- **What is needed**
Return the whole listing, line for line, without the pictures in it.

- **Data**
-- Start --
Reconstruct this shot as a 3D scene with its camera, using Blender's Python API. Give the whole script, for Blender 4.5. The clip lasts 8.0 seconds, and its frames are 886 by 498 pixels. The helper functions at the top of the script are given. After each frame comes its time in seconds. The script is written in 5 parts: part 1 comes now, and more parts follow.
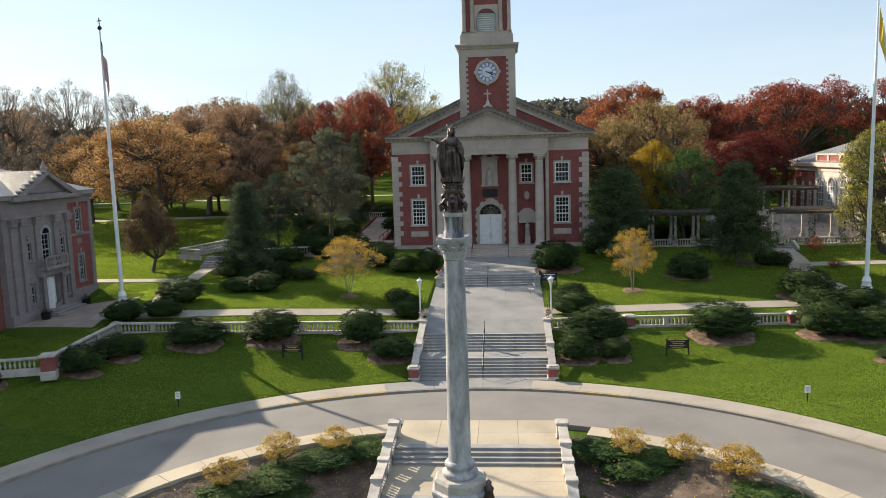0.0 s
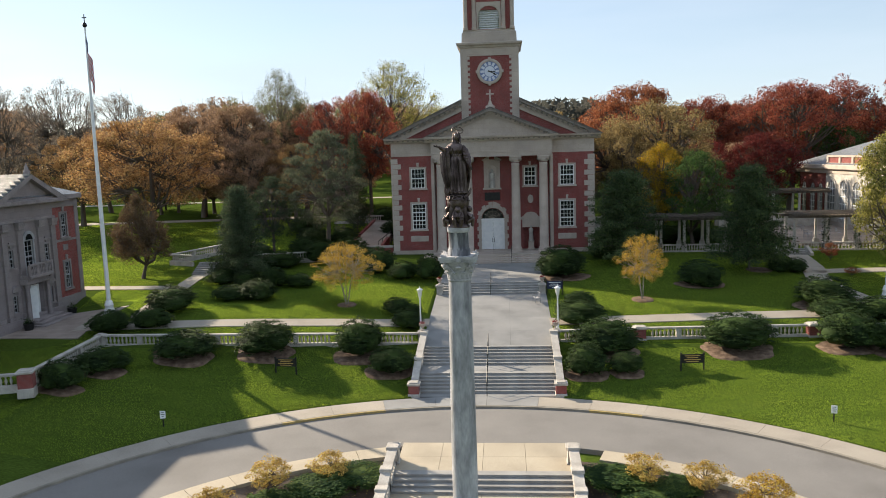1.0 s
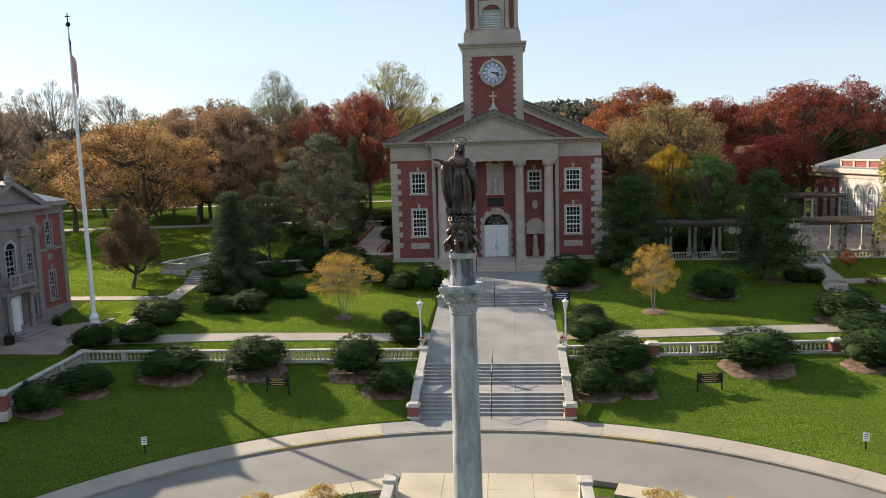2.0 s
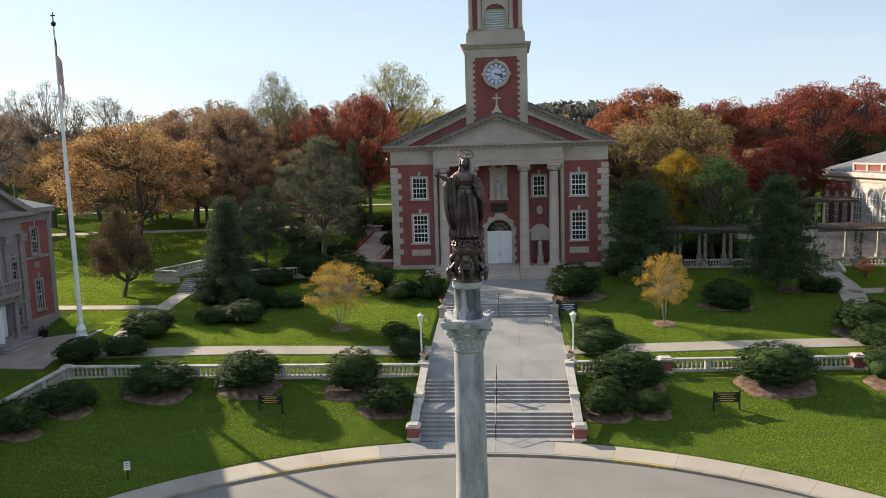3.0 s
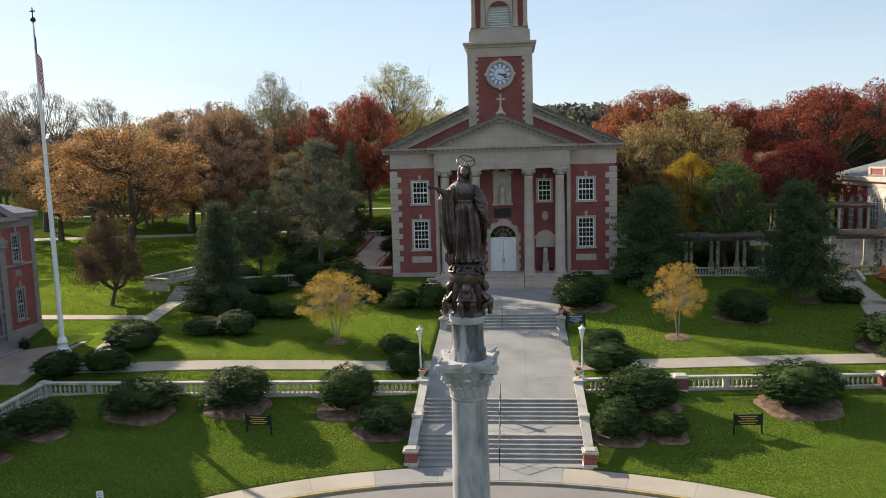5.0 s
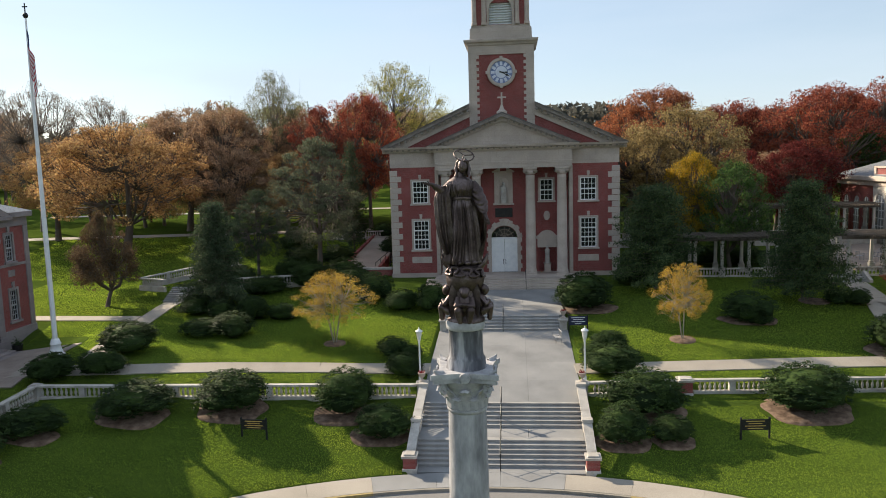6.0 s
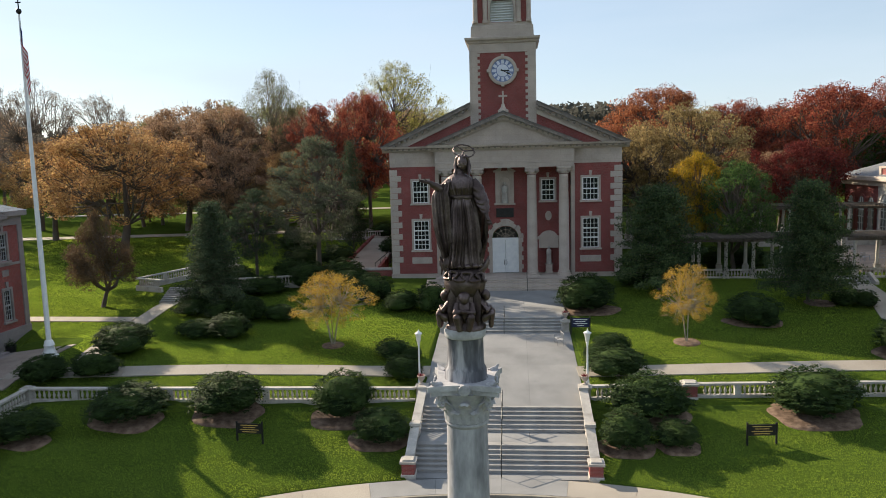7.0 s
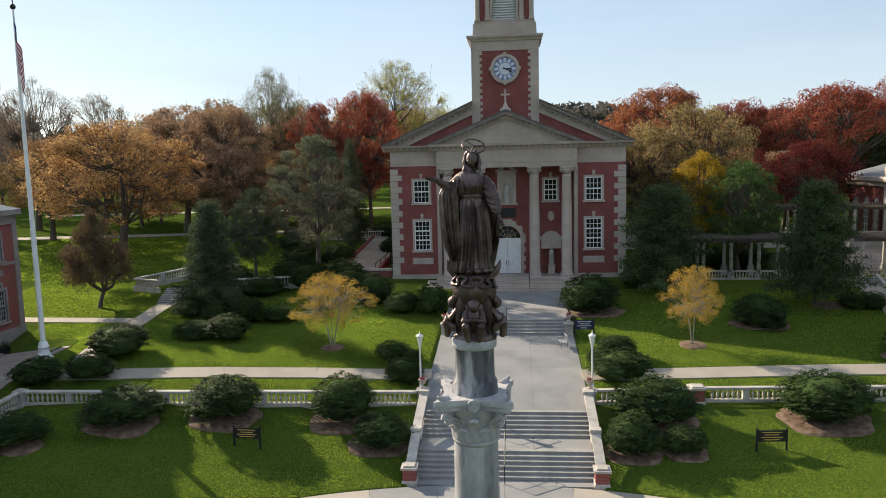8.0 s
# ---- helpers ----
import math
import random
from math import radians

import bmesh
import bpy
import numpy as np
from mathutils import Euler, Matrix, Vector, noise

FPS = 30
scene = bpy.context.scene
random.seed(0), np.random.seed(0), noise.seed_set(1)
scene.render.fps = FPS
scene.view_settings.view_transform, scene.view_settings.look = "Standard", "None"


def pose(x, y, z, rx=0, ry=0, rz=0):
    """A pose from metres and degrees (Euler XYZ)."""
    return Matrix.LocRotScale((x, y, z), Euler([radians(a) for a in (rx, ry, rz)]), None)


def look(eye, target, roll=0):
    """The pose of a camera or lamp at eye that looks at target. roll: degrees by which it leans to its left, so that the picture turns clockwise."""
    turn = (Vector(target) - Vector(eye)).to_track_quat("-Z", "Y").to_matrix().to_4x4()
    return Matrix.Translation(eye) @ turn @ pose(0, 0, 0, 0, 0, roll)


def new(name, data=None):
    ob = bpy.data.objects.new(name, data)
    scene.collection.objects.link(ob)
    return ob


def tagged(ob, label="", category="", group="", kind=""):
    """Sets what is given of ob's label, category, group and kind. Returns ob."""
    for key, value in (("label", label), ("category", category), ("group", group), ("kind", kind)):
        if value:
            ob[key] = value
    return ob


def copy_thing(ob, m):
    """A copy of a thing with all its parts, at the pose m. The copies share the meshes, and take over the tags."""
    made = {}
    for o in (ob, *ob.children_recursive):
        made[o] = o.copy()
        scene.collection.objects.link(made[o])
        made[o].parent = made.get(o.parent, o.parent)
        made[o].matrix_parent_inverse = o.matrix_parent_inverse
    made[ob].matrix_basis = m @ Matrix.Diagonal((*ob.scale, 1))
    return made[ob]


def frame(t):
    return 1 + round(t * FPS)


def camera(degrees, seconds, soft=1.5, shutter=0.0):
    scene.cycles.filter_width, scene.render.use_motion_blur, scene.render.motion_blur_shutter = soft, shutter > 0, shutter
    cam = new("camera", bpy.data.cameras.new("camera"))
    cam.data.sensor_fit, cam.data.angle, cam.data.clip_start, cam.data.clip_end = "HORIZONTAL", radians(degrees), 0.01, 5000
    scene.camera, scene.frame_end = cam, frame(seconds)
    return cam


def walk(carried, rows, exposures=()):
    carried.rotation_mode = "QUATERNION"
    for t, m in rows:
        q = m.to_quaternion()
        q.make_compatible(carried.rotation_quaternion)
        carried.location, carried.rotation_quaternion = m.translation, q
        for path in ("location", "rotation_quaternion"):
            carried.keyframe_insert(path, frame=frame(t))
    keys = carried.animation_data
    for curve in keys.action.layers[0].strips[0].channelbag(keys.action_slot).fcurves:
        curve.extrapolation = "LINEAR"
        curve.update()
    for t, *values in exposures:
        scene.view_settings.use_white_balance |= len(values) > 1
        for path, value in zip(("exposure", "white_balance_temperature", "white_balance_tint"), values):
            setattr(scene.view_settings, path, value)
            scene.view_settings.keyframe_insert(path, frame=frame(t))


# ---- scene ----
cam = camera(62.0, 8.0, soft=0.95)
PATH = [
    (0, (1.891, -1.679, 18.52), (1.721, 0.298, 18.271), -1.7),
    (0.5, (1.706, -0.193, 18.65), (1.536, 1.784, 18.4), -1.7),
    (1, (1.499, 1.359, 18.792), (1.33, 3.336, 18.543), -1.7),
    (1.5, (1.385, 3.001, 18.963), (1.214, 4.978, 18.716), -1.7),
    (3, (1.013, 7.297, 19.546), (0.836, 9.274, 19.302), -1.7),
    (3.5, (0.966, 8.312, 19.613), (0.786, 10.289, 19.372), -1.6),
    (4, (0.919, 9.182, 19.65), (0.738, 11.16, 19.411), -1.6),
    (4.5, (0.9, 9.923, 19.676), (0.717, 11.901, 19.438), -1.6),
    (6, (0.891, 11.635, 19.533), (0.703, 13.612, 19.296), -1.6),
    (6.5, (0.893, 12.11, 19.496), (0.703, 14.087, 19.259), -1.5),
    (7, (0.848, 12.579, 19.464), (0.658, 14.556, 19.227), -1.5),
    (7.5, (0.758, 13.076, 19.407), (0.568, 15.053, 19.171), -1.5),
    (8, (0.626, 13.572, 19.399), (0.436, 15.549, 19.162), -1.4),
]
walk(cam, [(t, look(eye, target, roll)) for t, eye, target, roll in PATH], exposures=[(0, 1.06, 6450, 11), (8, 0.96, 6450, 11)])

# ---- light: a low clear autumn sun, ahead and to the side, and its sky ----
SUN_ELEV, SUN_TURN = radians(25.6), radians(-51.7)
world = bpy.data.worlds.new("sky")
scene.world = world
world.use_nodes = True
wn = world.node_tree.nodes
sky = wn.new("ShaderNodeTexSky")
sky.sky_type = "NISHITA"
sky.sun_disc = False
sky.sun_elevation, sky.sun_rotation = SUN_ELEV, SUN_TURN
sky.air_density, sky.dust_density, sky.ozone_density = 1.0, 0.25, 1.5
wn["Background"].inputs[1].default_value = 0.07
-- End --
- **Correct result**
Reconstruct this shot as a 3D scene with its camera, using Blender's Python API. Give the whole script, for Blender 4.5. The clip lasts 8.0 seconds, and its frames are 886 by 498 pixels. The helper functions at the top of the script are given. After each frame comes its time in seconds. The script is written in 5 parts: part 1 comes now, and more parts follow.
0.0 s
1.0 s
2.0 s
3.0 s
5.0 s
6.0 s
7.0 s
8.0 s
# ---- helpers ----
import math
import random
from math import radians

import bmesh
import bpy
import numpy as np
from mathutils import Euler, Matrix, Vector, noise

FPS = 30
scene = bpy.context.scene
random.seed(0), np.random.seed(0), noise.seed_set(1)
scene.render.fps = FPS
scene.view_settings.view_transform, scene.view_settings.look = "Standard", "None"


def pose(x, y, z, rx=0, ry=0, rz=0):
    """A pose from metres and degrees (Euler XYZ)."""
    return Matrix.LocRotScale((x, y, z), Euler([radians(a) for a in (rx, ry, rz)]), None)


def look(eye, target, roll=0):
    """The pose of a camera or lamp at eye that looks at target. roll: degrees by which it leans to its left, so that the picture turns clockwise."""
    turn = (Vector(target) - Vector(eye)).to_track_quat("-Z", "Y").to_matrix().to_4x4()
    return Matrix.Translation(eye) @ turn @ pose(0, 0, 0, 0, 0, roll)


def new(name, data=None):
    ob = bpy.data.objects.new(name, data)
    scene.collection.objects.link(ob)
    return ob


def tagged(ob, label="", category="", group="", kind=""):
    """Sets what is given of ob's label, category, group and kind. Returns ob."""
    for key, value in (("label", label), ("category", category), ("group", group), ("kind", kind)):
        if value:
            ob[key] = value
    return ob


def copy_thing(ob, m):
    """A copy of a thing with all its parts, at the pose m. The copies share the meshes, and take over the tags."""
    made = {}
    for o in (ob, *ob.children_recursive):
        made[o] = o.copy()
        scene.collection.objects.link(made[o])
        made[o].parent = made.get(o.parent, o.parent)
        made[o].matrix_parent_inverse = o.matrix_parent_inverse
    made[ob].matrix_basis = m @ Matrix.Diagonal((*ob.scale, 1))
    return made[ob]


def frame(t):
    return 1 + round(t * FPS)


def camera(degrees, seconds, soft=1.5, shutter=0.0):
    scene.cycles.filter_width, scene.render.use_motion_blur, scene.render.motion_blur_shutter = soft, shutter > 0, shutter
    cam = new("camera", bpy.data.cameras.new("camera"))
    cam.data.sensor_fit, cam.data.angle, cam.data.clip_start, cam.data.clip_end = "HORIZONTAL", radians(degrees), 0.01, 5000
    scene.camera, scene.frame_end = cam, frame(seconds)
    return cam


def walk(carried, rows, exposures=()):
    carried.rotation_mode = "QUATERNION"
    for t, m in rows:
        q = m.to_quaternion()
        q.make_compatible(carried.rotation_quaternion)
        carried.location, carried.rotation_quaternion = m.translation, q
        for path in ("location", "rotation_quaternion"):
            carried.keyframe_insert(path, frame=frame(t))
    keys = carried.animation_data
    for curve in keys.action.layers[0].strips[0].channelbag(keys.action_slot).fcurves:
        curve.extrapolation = "LINEAR"
        curve.update()
    for t, *values in exposures:
        scene.view_settings.use_white_balance |= len(values) > 1
        for path, value in zip(("exposure", "white_balance_temperature", "white_balance_tint"), values):
            setattr(scene.view_settings, path, value)
            scene.view_settings.keyframe_insert(path, frame=frame(t))


# ---- scene ----
cam = camera(62.0, 8.0, soft=0.95)
PATH = [
    (0, (1.891, -1.679, 18.52), (1.721, 0.298, 18.271), -1.7),
    (0.5, (1.706, -0.193, 18.65), (1.536, 1.784, 18.4), -1.7),
    (1, (1.499, 1.359, 18.792), (1.33, 3.336, 18.543), -1.7),
    (1.5, (1.385, 3.001, 18.963), (1.214, 4.978, 18.716), -1.7),
    (3, (1.013, 7.297, 19.546), (0.836, 9.274, 19.302), -1.7),
    (3.5, (0.966, 8.312, 19.613), (0.786, 10.289, 19.372), -1.6),
    (4, (0.919, 9.182, 19.65), (0.738, 11.16, 19.411), -1.6),
    (4.5, (0.9, 9.923, 19.676), (0.717, 11.901, 19.438), -1.6),
    (6, (0.891, 11.635, 19.533), (0.703, 13.612, 19.296), -1.6),
    (6.5, (0.893, 12.11, 19.496), (0.703, 14.087, 19.259), -1.5),
    (7, (0.848, 12.579, 19.464), (0.658, 14.556, 19.227), -1.5),
    (7.5, (0.758, 13.076, 19.407), (0.568, 15.053, 19.171), -1.5),
    (8, (0.626, 13.572, 19.399), (0.436, 15.549, 19.162), -1.4),
]
walk(cam, [(t, look(eye, target, roll)) for t, eye, target, roll in PATH], exposures=[(0, 1.06, 6450, 11), (8, 0.96, 6450, 11)])

# ---- light: a low clear autumn sun, ahead and to the side, and its sky ----
SUN_ELEV, SUN_TURN = radians(25.6), radians(-51.7)
world = bpy.data.worlds.new("sky")
scene.world = world
world.use_nodes = True
wn = world.node_tree.nodes
sky = wn.new("ShaderNodeTexSky")
sky.sky_type = "NISHITA"
sky.sun_disc = False
sky.sun_elevation, sky.sun_rotation = SUN_ELEV, SUN_TURN
sky.air_density, sky.dust_density, sky.ozone_density = 1.0, 0.25, 1.5
wn["Background"].inputs[1].default_value = 0.07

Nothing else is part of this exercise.